Can't restart one node

miraculamiracula EntrantInactive User Role Beginner
Hi everyone, I'm nervous as can be. This cluster has been working fine for a year, after I somehow reset it to position zero and lost everything. (Thus the nervousness).

I have one server (in a cluster of 3) that is showing disk errors, so I took one down for needed maintenance in advance of doing the disk swaps.

Now it won't come back.

I swear nothing has changed, but as this system is incredibly reliable 'til it's not, I can't guarantee.

The lines that are confusing me in the error log are:
Connecting to MySQL server host: localhost, user: (null), password: not set, port: 0, socket: /var/lib/mysql/mysql.sock
-innobackupex-backup: Using server version 5.6.28-76.1-56-log
-innobackupex-backup: innobackupex version 2.3.4 based on MySQL server 5.6.24 Linux (x86_64) (revision id: e80c779)
-innobackupex-backup: xtrabackup: uses posix_fadvise().
-innobackupex-backup: xtrabackup: cd to /var/lib/mysql
-innobackupex-backup: xtrabackup: open files limit requested 0, set to 5000
-innobackupex-backup: xtrabackup: using the following InnoDB configuration:
-innobackupex-backup: xtrabackup: innodb_data_home_dir = ./
-innobackupex-backup: xtrabackup: innodb_data_file_path = ibdata1:12M:autoextend
-innobackupex-backup: xtrabackup: innodb_log_group_home_dir = ./
-innobackupex-backup: xtrabackup: innodb_log_files_in_group = 2
-innobackupex-backup: xtrabackup: innodb_log_file_size = 20971520
-innobackupex-backup: xtrabackup: using O_DIRECT
-innobackupex-backup: 160727 07:01:40 >> log scanned up to (70923364024)
-innobackupex-backup: xtrabackup: Generating a list of tablespaces
-innobackupex-backup: 2016-07-27 07:01:40 7f6534131740 InnoDB: Operating system error number 13 in a file operation.
-innobackupex-backup: InnoDB: The error means mysqld does not have the access rights to
-innobackupex-backup: InnoDB: the directory.
-wsrep-sst-donor: innobackupex finished with error: 1. Check /var/lib/mysql//innobackup.backup.log
-wsrep-sst-donor: Cleanup after exit with status:22

If I read this correctly, it's trying to log in with no username or password, when I have it clearly listed in the /etc/my.cnf
wsrep_sst_auth = x:x

It also says it can't access anything in /var/lib/mysql, but that directory is owned by mysql:mysql. I even changed it to 777 to no avail.

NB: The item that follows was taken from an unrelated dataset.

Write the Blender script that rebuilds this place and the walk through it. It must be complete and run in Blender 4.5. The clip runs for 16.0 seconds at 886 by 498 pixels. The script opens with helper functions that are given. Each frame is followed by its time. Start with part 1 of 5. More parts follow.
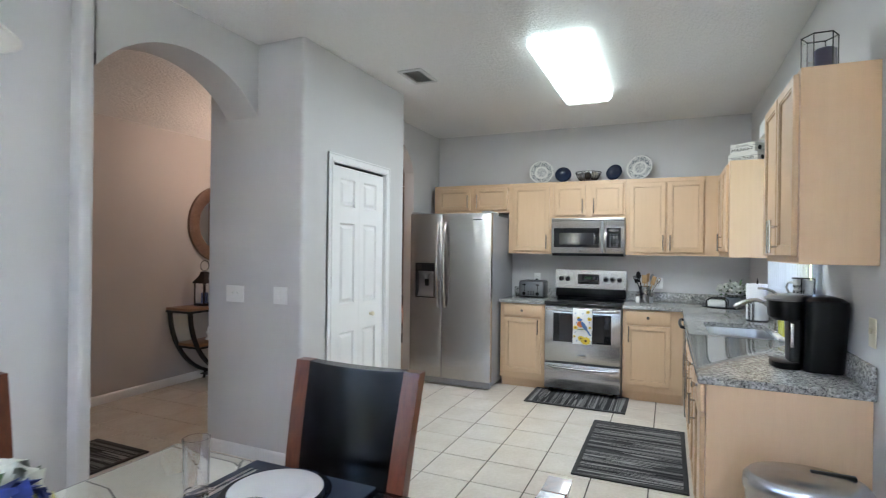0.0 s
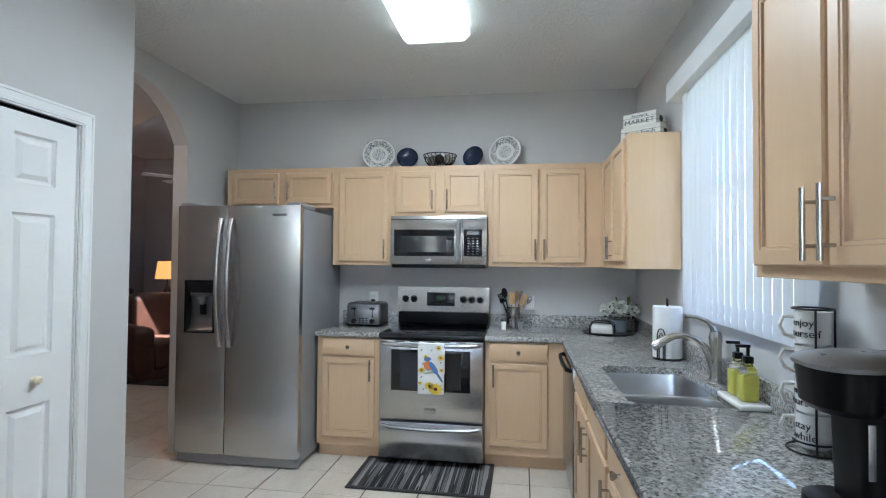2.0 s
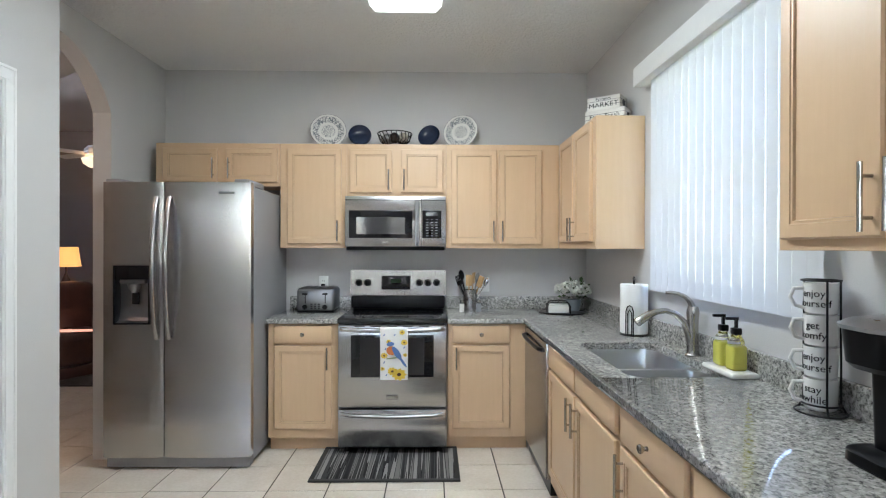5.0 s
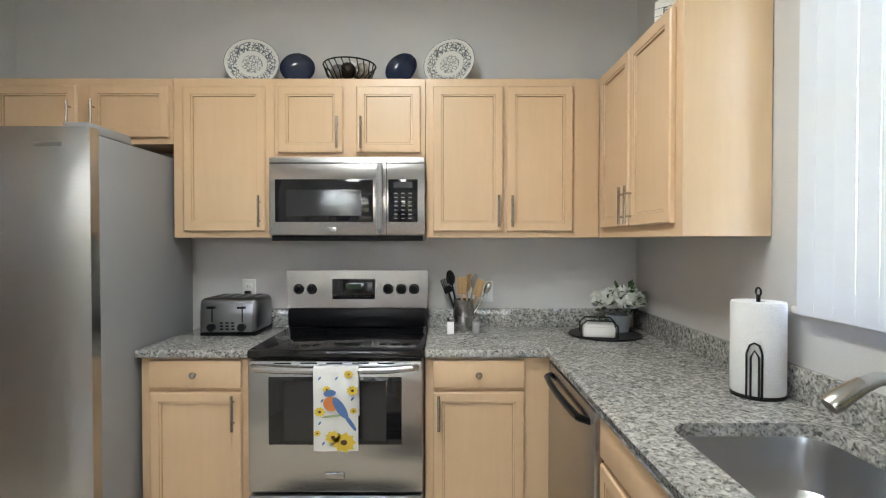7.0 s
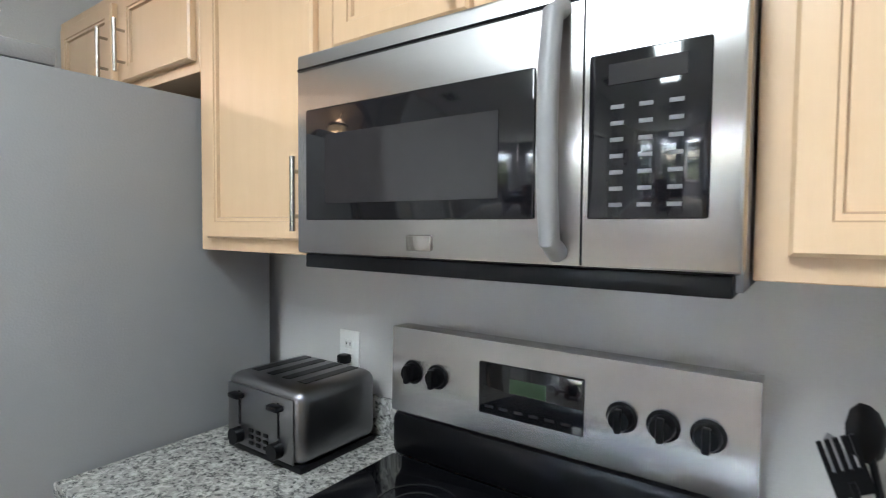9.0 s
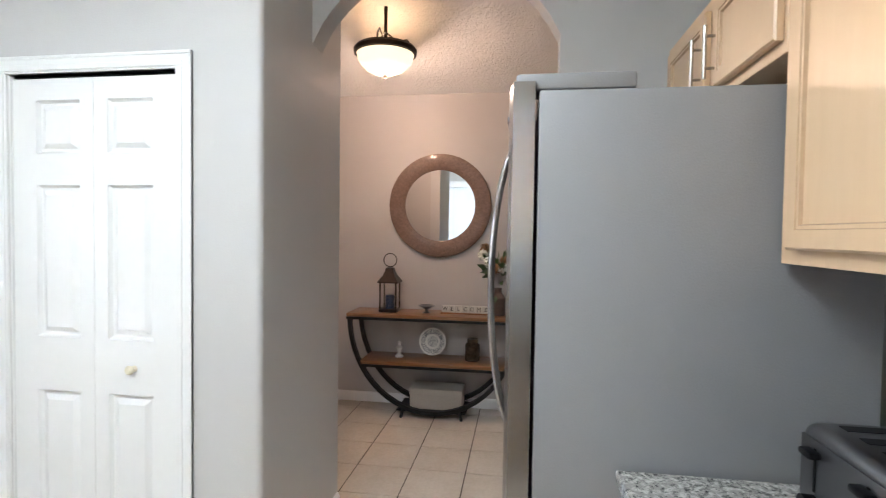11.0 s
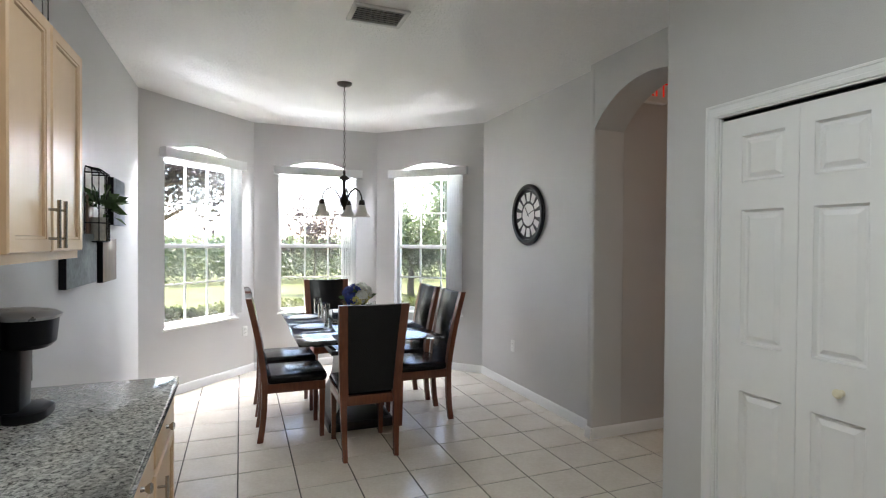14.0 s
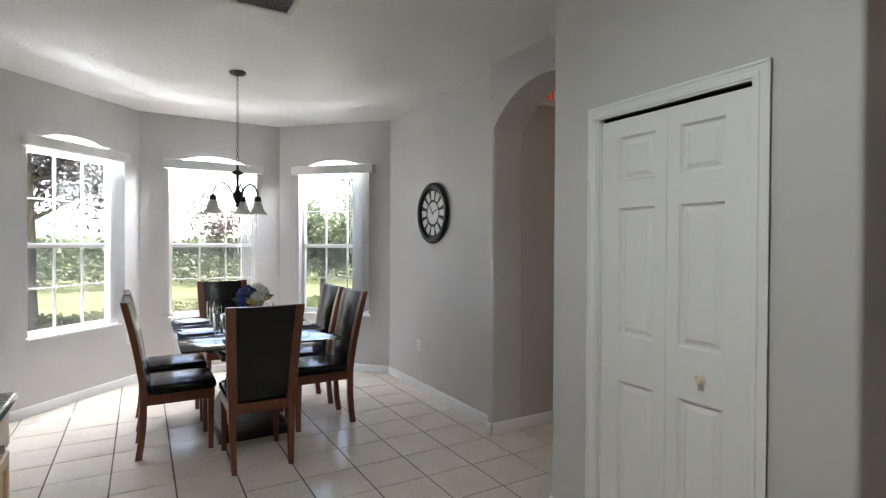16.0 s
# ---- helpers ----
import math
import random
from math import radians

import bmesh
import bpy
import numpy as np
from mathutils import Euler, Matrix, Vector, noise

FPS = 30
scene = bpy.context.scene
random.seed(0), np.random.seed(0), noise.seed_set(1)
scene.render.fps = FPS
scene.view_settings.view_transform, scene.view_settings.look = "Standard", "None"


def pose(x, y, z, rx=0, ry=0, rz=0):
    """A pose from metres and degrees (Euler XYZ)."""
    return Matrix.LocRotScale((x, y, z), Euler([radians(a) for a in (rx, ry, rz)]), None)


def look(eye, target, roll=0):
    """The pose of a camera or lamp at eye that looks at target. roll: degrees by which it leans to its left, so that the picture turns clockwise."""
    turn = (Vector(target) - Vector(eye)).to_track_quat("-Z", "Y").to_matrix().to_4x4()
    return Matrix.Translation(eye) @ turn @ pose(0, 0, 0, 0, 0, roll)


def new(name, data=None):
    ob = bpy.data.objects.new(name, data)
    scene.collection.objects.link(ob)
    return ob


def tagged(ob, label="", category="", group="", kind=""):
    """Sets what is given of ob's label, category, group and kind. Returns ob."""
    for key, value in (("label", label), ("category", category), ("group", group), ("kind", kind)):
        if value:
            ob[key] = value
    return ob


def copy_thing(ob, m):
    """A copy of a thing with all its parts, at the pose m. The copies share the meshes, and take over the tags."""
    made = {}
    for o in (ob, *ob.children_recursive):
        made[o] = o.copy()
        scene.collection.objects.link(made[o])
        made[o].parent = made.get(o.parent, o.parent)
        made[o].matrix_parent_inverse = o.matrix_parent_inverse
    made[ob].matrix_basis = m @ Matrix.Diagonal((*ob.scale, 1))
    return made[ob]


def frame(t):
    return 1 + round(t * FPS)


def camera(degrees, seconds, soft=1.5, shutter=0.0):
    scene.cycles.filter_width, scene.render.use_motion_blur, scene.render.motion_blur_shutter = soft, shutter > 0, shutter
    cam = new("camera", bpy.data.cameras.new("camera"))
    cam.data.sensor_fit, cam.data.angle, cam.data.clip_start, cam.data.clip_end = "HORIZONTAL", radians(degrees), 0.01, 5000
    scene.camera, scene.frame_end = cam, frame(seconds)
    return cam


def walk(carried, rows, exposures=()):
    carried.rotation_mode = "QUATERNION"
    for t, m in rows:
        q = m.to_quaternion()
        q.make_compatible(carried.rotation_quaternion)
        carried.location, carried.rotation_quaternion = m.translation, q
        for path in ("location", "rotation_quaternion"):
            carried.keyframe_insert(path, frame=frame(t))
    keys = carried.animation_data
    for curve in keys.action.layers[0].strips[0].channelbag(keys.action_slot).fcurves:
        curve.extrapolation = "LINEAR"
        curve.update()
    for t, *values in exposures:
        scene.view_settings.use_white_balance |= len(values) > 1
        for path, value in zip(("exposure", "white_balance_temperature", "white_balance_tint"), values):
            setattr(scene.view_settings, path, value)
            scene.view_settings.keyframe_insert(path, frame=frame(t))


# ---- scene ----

There is no /var/lib/mysql/innobackup.backup.log - so something is definitely weird. The double slash part also seems odd - there is no trailing slash in /etc/my.cnf

Please point me in the right direction. My pants are down, 1 of 3 in the cluster is down, and one of the remaining 2 has a wonky disk. I don't want another disaster like last year!


  • miraculamiracula Entrant Inactive User Role Beginner
    So, I figured it out. (Thanks all for you great ideas and help :p)

    It turns out my backup guy had added a script on server that was to have been the donor, which left backup files in the /var/lib/mysql directory. They were owned by the backup process, not mysql, so the donor could not read those files, and errored out.

    I took the cluster down to one node, started up the misbehaving box successfully, then re-added the box with bad backup files.